The academic research has generally found valuations, such as the earnings yield (E/P) (or the CAPE 10 earnings yield) and valuation spreads, have predictive value in terms of future returns. The higher the earnings yield, the higher the expected return, and the larger the spread in valuations between growth and value stocks, the larger the future value premium is likely to be in the future.(1) This relationship holds across asset classes, not just for stocks. For example, the 2007 study, “Does Predicting the Value Premium Earn Abnormal Returns?” by Jim Davis of DFA found that, despite book-to-market spreads containing information as to future returns, style-timing rules did not generate high average returns because the signals are “too noisy.” In other words, while a wider spread in valuations predicts a higher value premium, it doesn’t provide enough information to offer a profitable timing signal — allowing investors to successfully switch between value and growth strategies.

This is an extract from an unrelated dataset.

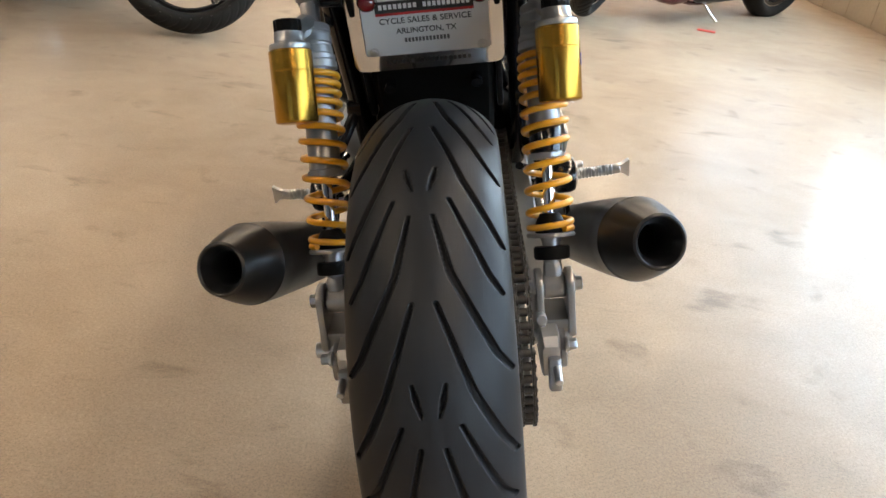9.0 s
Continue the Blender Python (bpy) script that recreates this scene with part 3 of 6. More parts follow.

Further support that valuation spreads provide information comes from the October 2017 study, “Value Timing: Risk and Return Across Asset Classes,” authored by Fahiz M. Baba Yara, Martijn Boons and Andrea Tamoni.

The authors found the following:

Returns to value strategies in individual equities, commodities, currencies, global government bonds and stock indexes are predictable by the value spread…In all asset classes, a standard deviation increase in the value spread predicts an increase in expected value return in the same order of magnitude (or more) as the unconditional value premium.

Exploring Deep Value

AQR’s Cliff Asness, John Liew, Lasse Heje Pedersen and Ashwin Thapar contribute to the literature on the value premium with their November 2017 study, “Deep Value.” Defining “deep value” as episodes where the valuation spread between cheap and expensive securities is wide relative to its history, they examined it across global individual equities, equity index futures, currencies and global bonds. Depending on the asset class, the data sample extends as far back as 1926.